Since the advent of the industrial revolution, technological modernization has accelerated the human disconnect from the natural world. In addition, western culture encompasses lifestyles surrounded by high-rise buildings and concrete jungles, which build barriers between nature and humans. And, because of poor urban planning, immigration to cityscapes, lack of funding for education initiatives, and media propaganda, we are seeing an increase in an issue called “Nature Deficit Disorder.” This term was coined by Richard Louv, where he has stated that;
“Scientific evidence suggests that nature-deficit disorder contributes to a diminished use of the senses, attention difficulties, conditions of obesity, and higher rates of emotional and physical illnesses. research also suggests that the nature-deficit weakens ecological literacy and stewardship of the natural world. These problems are linked more broadly to what health care experts call the ‘epidemic of inactivity,’ and to a devaluing of independent play” (Louv, 2019).
Many governments are taking notice of this issue. For example, Iceland’s Forestry Service is encouraging Icelandic citizens to engage in tree-hugging due to COVID-19 increasing lack of socialization. In fact, in the book, Blinded by Science, Matthew Silverstone discovers evidence that confirms hugging trees can help humans with mental illnesses, ADHD, concentration levels, reaction times, depression, and alleviate headaches.
Ironically, in response to COVID-19, many families are reporting behavioral issues and mental disruptions from both children and adults, but because of this, there is now much more public awareness of human and environmental health being intrinsically linked. This is because humans are intimately connected to nature, as we are one and the same. In fact, in his book, Last Child in the Woods, Louv hypothesizes that a large portion of modern society’s depression and anxiety are actually fueled by a true disconnect with nature.
For those reading with a sudden urge to go face plant into a vast flower meadow, luckily, a research study found that spending just two hours a week in nature is associated with an overall increase in well-being and a significant decrease in mental health issues (White et al, 2019). And for those who do not want to hug trees and get sap on their clothes, do not fret, because simply spending time in nature in itself is an essential part of health management.
However, while we wait for the warmer and more inviting spring weather, there are ways to connect with nature in your daily life:
1. Add green environment to your home
From potted plants to garden beds, plants can provide green space to your home, adding oxygen and lowering stress levels.
2. Get outside in nature at least 30 minutes a day
If you are in a city, visualize and do walking meditations on natural landscapes.
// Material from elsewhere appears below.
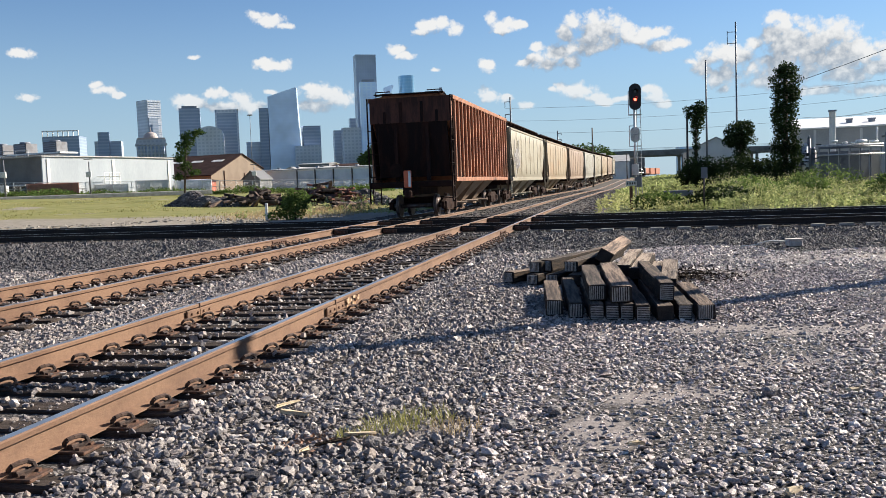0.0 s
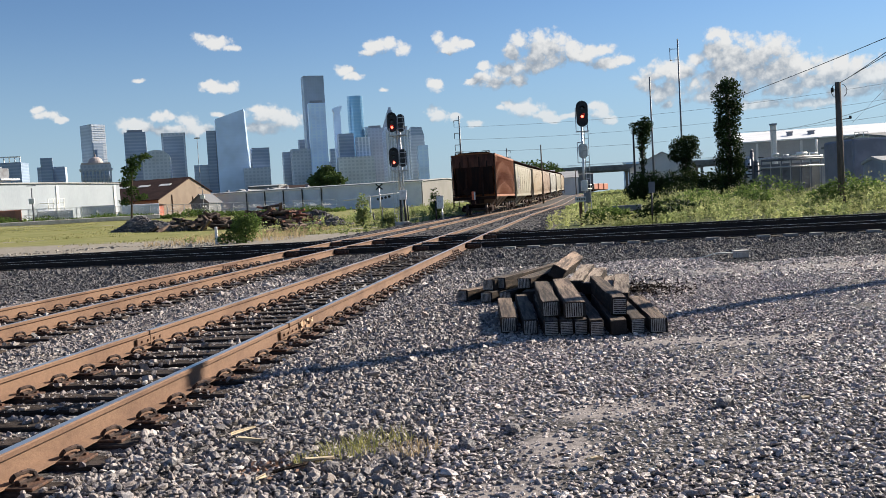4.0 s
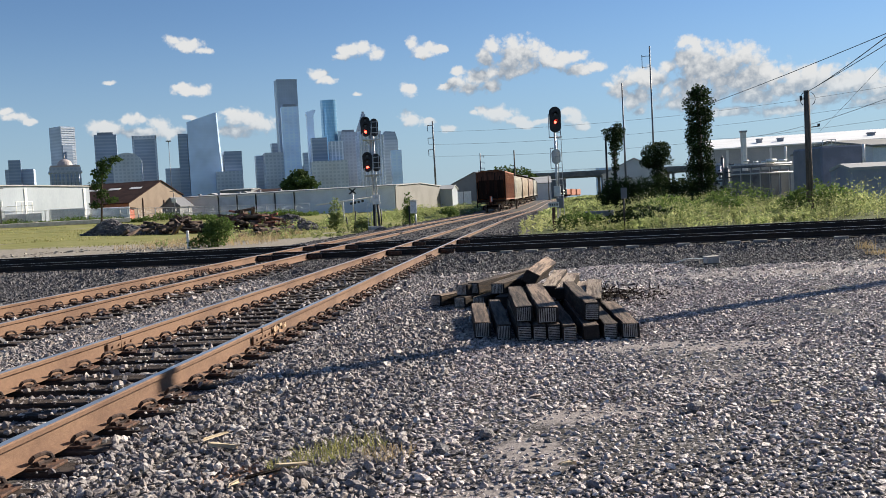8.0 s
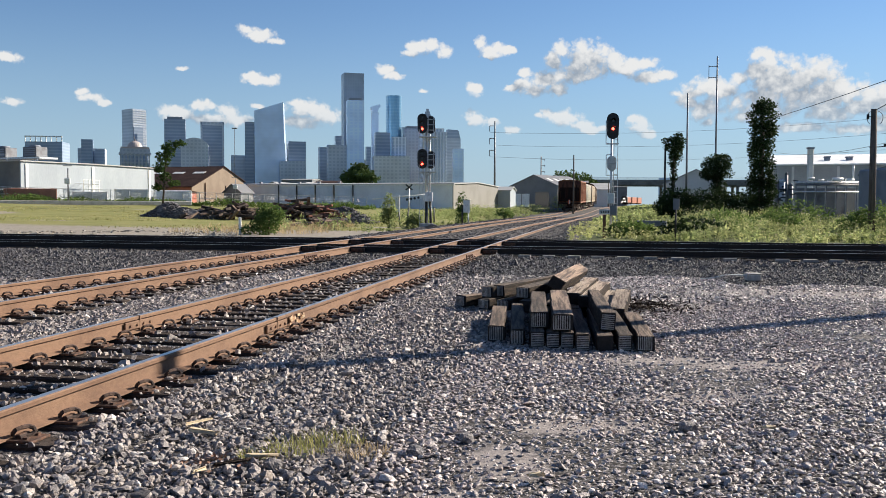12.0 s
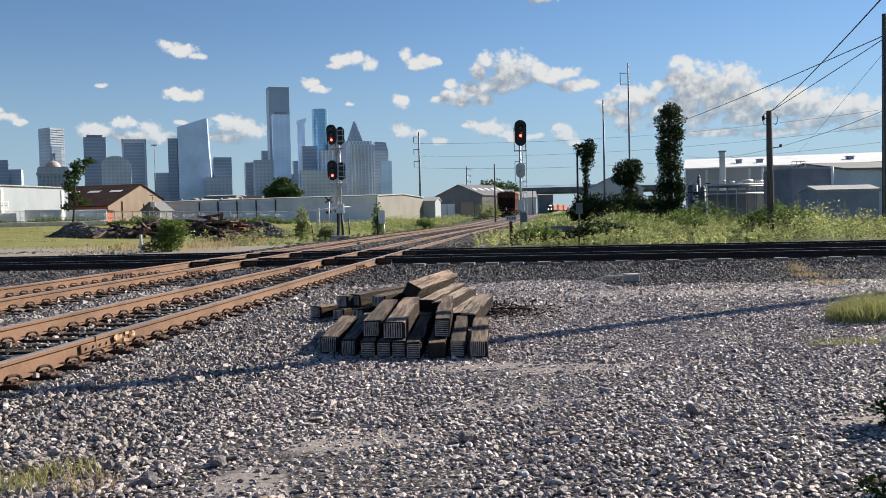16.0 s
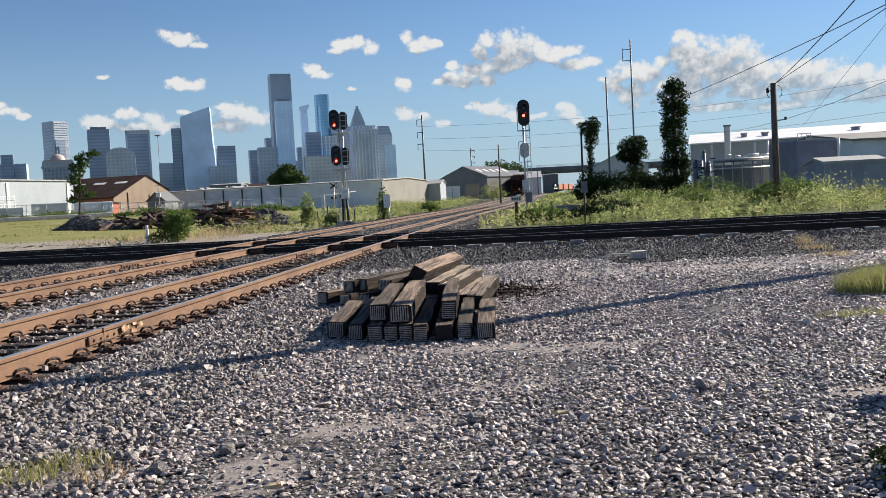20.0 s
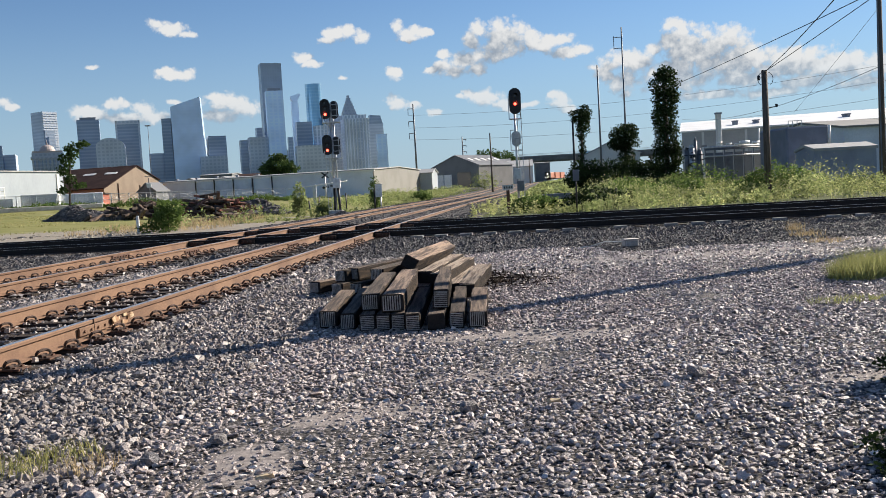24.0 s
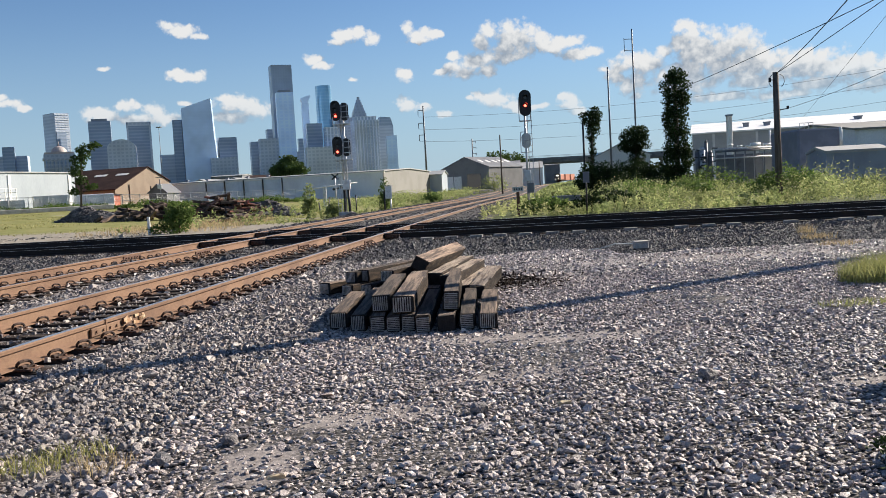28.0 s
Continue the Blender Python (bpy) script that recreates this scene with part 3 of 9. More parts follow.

If you do live somewhere with access to outdoor space, organize socially distanced family activities such as hikes, wild foraging adventures, or bike rides.
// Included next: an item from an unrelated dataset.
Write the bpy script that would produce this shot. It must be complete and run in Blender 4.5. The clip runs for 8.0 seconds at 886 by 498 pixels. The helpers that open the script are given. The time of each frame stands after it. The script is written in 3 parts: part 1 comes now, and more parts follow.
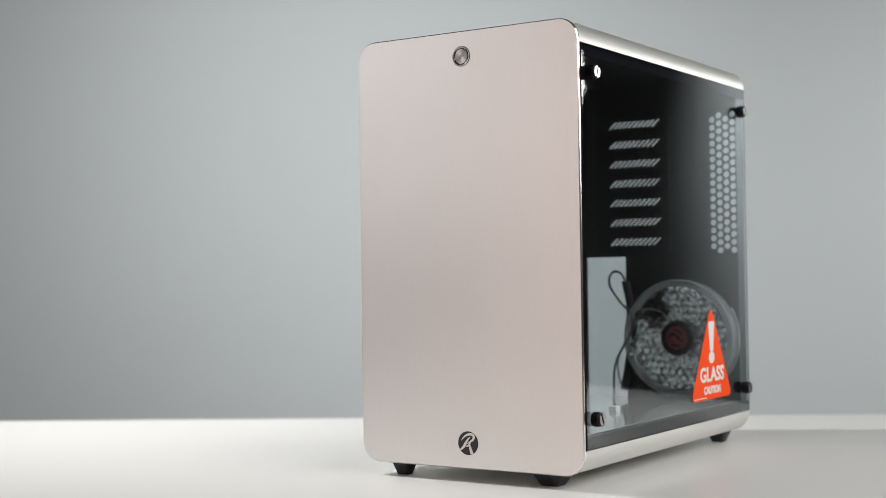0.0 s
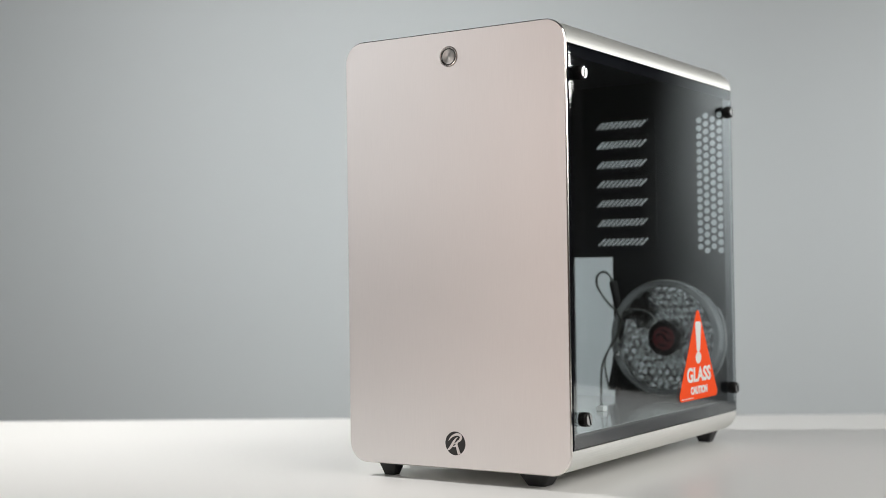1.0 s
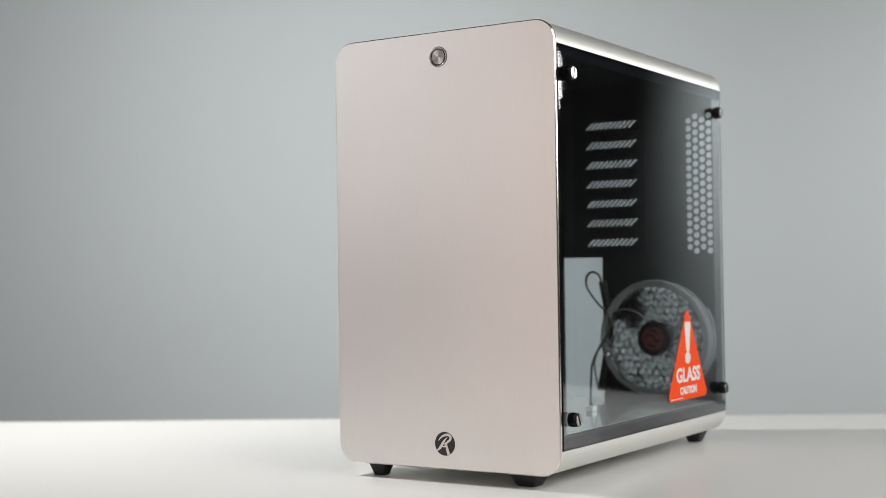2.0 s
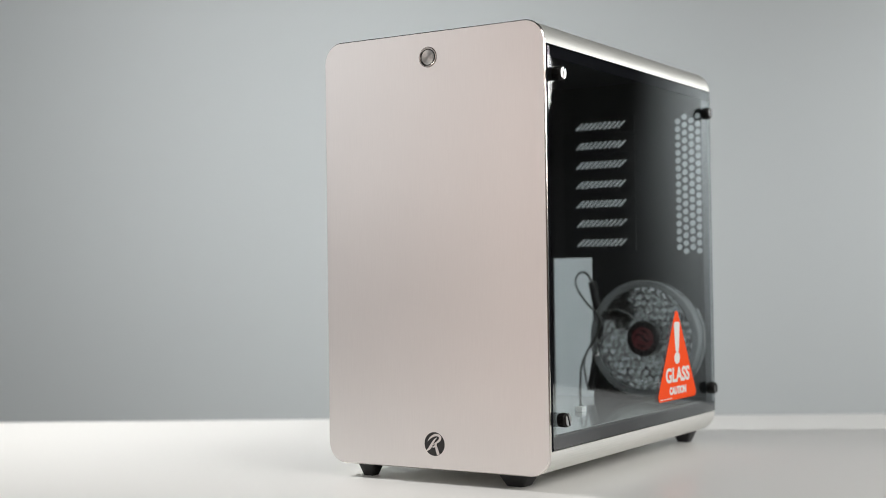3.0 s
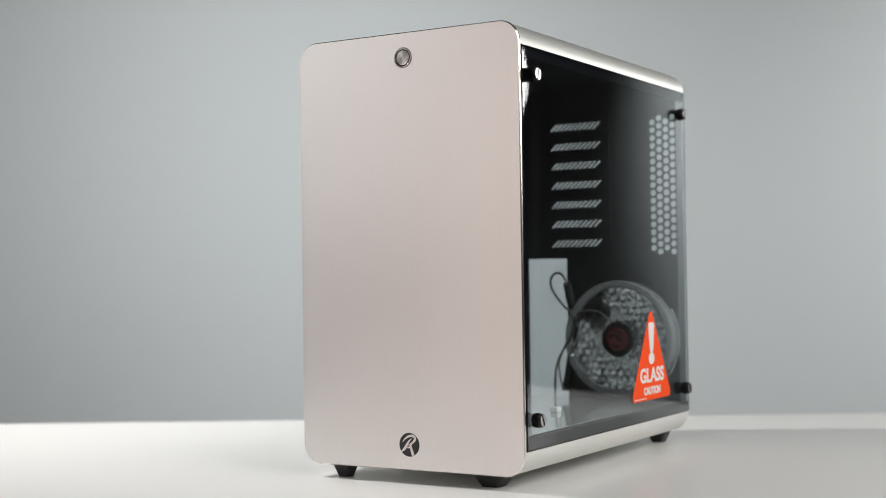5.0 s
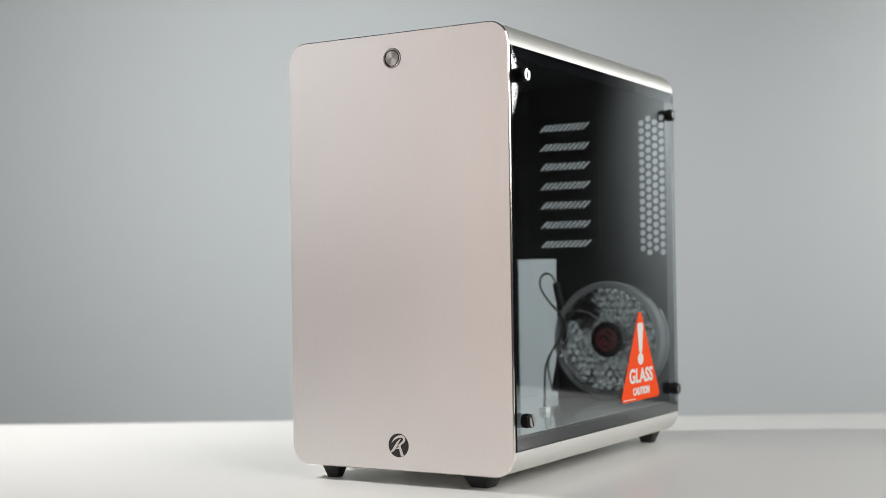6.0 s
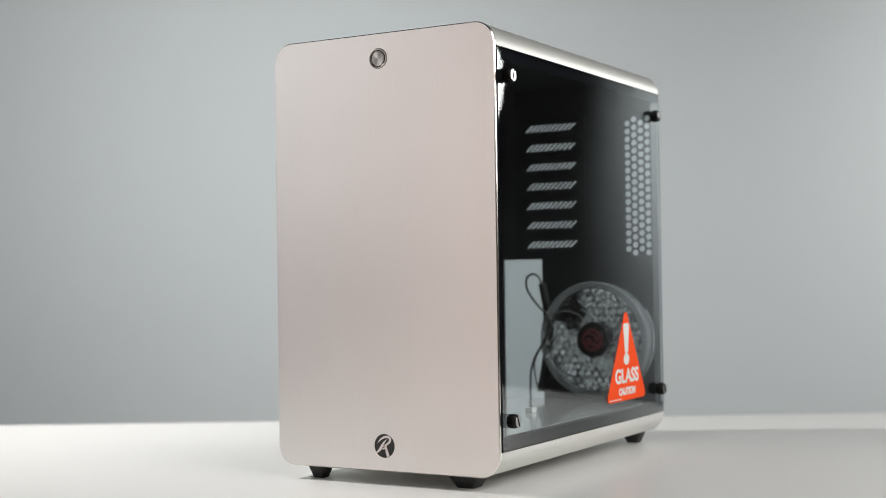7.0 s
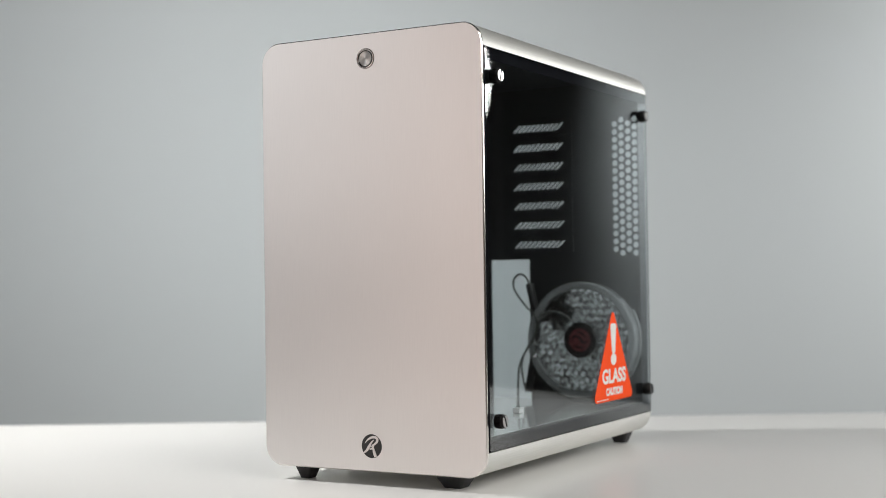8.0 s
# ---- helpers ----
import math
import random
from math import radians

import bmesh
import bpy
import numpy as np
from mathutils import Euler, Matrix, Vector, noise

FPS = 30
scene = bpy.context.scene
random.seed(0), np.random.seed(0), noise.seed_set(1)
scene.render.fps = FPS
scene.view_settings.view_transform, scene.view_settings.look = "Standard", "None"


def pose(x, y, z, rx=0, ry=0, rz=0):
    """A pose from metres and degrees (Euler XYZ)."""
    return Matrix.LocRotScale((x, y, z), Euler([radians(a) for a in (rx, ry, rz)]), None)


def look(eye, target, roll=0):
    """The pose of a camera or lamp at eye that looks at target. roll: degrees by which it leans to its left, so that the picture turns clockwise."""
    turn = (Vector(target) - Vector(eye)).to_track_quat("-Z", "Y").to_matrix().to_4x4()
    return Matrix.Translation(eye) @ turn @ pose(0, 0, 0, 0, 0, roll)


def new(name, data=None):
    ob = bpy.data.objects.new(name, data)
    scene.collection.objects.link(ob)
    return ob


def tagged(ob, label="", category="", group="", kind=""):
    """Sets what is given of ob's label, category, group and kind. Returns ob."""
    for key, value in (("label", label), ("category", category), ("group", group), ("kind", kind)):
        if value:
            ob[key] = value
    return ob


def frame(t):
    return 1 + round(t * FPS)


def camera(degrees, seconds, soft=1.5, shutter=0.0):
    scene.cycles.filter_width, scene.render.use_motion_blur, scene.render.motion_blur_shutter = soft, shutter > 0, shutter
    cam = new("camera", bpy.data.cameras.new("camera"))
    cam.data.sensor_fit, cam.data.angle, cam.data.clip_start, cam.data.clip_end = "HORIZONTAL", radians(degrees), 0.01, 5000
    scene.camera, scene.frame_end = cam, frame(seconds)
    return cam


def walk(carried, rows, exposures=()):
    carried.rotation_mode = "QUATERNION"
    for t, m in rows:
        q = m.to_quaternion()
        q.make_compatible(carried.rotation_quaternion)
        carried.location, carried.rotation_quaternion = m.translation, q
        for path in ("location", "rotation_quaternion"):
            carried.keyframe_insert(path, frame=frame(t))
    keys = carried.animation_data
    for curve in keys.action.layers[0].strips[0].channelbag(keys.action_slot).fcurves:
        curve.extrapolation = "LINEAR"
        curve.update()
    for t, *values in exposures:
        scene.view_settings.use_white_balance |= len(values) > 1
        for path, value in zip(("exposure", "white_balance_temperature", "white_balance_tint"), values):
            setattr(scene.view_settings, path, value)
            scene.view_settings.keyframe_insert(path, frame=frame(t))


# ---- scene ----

# ---------------------------------------------------------------- camera
cam = camera(36.58, 8.0, soft=0.6)
cam.data.dof.use_dof = True
cam.data.dof.focus_distance = 1.10
cam.data.dof.aperture_fstop = 4.8
ROWS = [
    (0.0, 0.5816, -0.9152, 33.388, 1.166, 0.801),
    (0.5, 0.5818, -0.9151, 33.107, 1.166, 0.797),
    (1.0, 0.5820, -0.9149, 32.869, 1.167, 0.795),
    (1.5, 0.5821, -0.9148, 32.650, 1.174, 0.800),
    (3.0, 0.5827, -0.9143, 32.029, 1.180, 0.795),
    (3.5, 0.5829, -0.9142, 31.786, 1.190, 0.800),
    (4.0, 0.5831, -0.9140, 31.504, 1.191, 0.810),
    (4.5, 0.5833, -0.9139, 31.227, 1.190, 0.810),
    (6.0, 0.5838, -0.9134, 30.569, 1.210, 0.820),
    (6.5, 0.5840, -0.9133, 30.273, 1.218, 0.818),
    (7.0, 0.5842, -0.9131, 29.998, 1.218, 0.812),
    (7.5, 0.5844, -0.9130, 29.736, 1.219, 0.805),
    (8.0, 0.5846, -0.9128, 29.482, 1.219, 0.801),
]
EYE = 0.1665
walk(cam, [(t, pose(x, y, EYE, 90 + pitch, roll, yaw)) for t, x, y, yaw, pitch, roll in ROWS])

# ---------------------------------------------------------------- light
world = bpy.data.worlds.new("world")
scene.world = world
world.use_nodes = True
world.node_tree.nodes["Background"].inputs[0].default_value = (0.80, 0.88, 1.0, 1)
world.node_tree.nodes["Background"].inputs[1].default_value = 0.02

# the room stands square to the table's far edge, turned 30 degrees to the case
ROOM = pose(0.583, -0.914, 0, 0, 0, 30)


def area_lamp(name, eye, target, power, size, size_y=None, disk=False, colour=(1, 1, 1), spread=180):
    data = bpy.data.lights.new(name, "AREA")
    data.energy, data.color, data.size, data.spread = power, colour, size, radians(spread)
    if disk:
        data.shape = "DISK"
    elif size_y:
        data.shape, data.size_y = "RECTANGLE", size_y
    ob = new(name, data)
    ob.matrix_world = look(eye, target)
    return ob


area_lamp("softbox_rear", (1.437, 2.037, 0.672), (0.1, 0.2, 0.2), 10.0, 0.51, disk=True, colour=(1, 0.99, 0.96))
# added unseen fill: lifts the sticker, the inner floor and the table's right
area_lamp("fill_side", (1.30, -0.08, 0.98), (0.1, 0.2, 0.12), 7.6, 1.1, 0.9, colour=(1, 0.985, 0.95), spread=120)
# small unseen key lamp, set for the table's bright pool and shadow
area_lamp("lamp_key", (-0.80, -0.02, 0.85), (-0.40, 0.30, 0.0), 6.2, 0.03, 0.03, colour=(1, 0.99, 0.96), spread=125)
# unseen lamps added for the wall's glow and its gradient in the glass
area_lamp("wash_backdrop", ROOM @ Vector((-0.34, 1.70, 0.98)), ROOM @ Vector((-0.34, 3.1, 0.14)), 12.1, 1.1, 0.25, colour=(0.97, 0.99, 1.0), spread=120)
area_lamp("wash_backdrop", ROOM @ Vector((2.32, 2.15, 1.10)), ROOM @ Vector((1.82, 3.1, 0.55)), 15.2, 0.4, 0.25, colour=(0.97, 0.99, 1.0), spread=86)
# added unseen fills for the front plate; the second one tints it pink
area_lamp("fill_front", (-1.95, -2.10, 1.10), (0, 0, 0.2), 7.2, 0.95, 1.7, colour=(0.975, 0.99, 1.0))
area_lamp("fill_front", (-0.92, -2.60, 0.42), (0, 0, 0.2), 5.6, 0.95, 1.5, colour=(1, 0.83, 0.76))


# ---------------------------------------------------------------- materials
def material(name, colour, rough=0.5, metal=0.0, **extra):
    m = bpy.data.materials.new(name)
    m.use_nodes = True
    b = m.node_tree.nodes["Principled BSDF"]
    b.inputs["Base Color"].default_value = (*colour, 1)
    b.inputs["Roughness"].default_value = rough
    b.inputs["Metallic"].default_value = metal
    for key, value in extra.items():
        b.inputs[key.replace("_", " ")].default_value = value
    return m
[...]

Imagine the earth is a battery, plugged in and circling the sun for energy. This energy is the lifeblood of the ever-changing and moving global atmospheric electron circuit.
“And pulsating throughout the surface of the planet is an unseen and virtually limitless reservoir of sub-atomic particles called electrons. Constantly replenished and stimulated by the sun, lightning, and the deep-down molten core, they vibrate at different frequencies and give our landmasses and oceans a subtle negative charge” (Earthing Institute – Reconnecting People to the Planet, 2016).
These negative charges are then absorbed by all life, providing essential sources of antioxidants and free-radical destroying electrons. However, with the advent of modern lifestyles, many humans have lost their “electrical roots” and are naturally disconnected from the constant electric earth connection that keeps us healthy. But, there is a way for humans to harness this rich supply by walking barefoot or the practice of “earthing,” which is simply walking barefoot on soil, grass, sand, or any natural surface.
4. Environmental art
This is the quintessential way to encourage children’s interaction with the earth. By utilizing natural resources, children’s imaginations will do the rest. They can build fairy houses, turn mushrooms and insects into magical storybook tales, or even invent new games.
5. Physical contact
This can involve connecting with the natural world in just the smallest way such as hugging a tree, smelling flowers, or making snow angels.
6. Plant-based eating
Bring nature into the kitchen. Get the whole family involved with preparing and cooking a delicious meal with plant-based ingredients. Let things get messy and allow children to feel a closeness and interest in getting to know the plants on their plates. Adding herbal and mushroom extracts to your daily routine is another great way to connect with the earth, allowing its healing benefits to harmonize and stabilize the body, mind and soul.
7. Governmental changes
Encourage lawmakers to implement green spaces in community areas, as well as, focus on investment into green urban planning.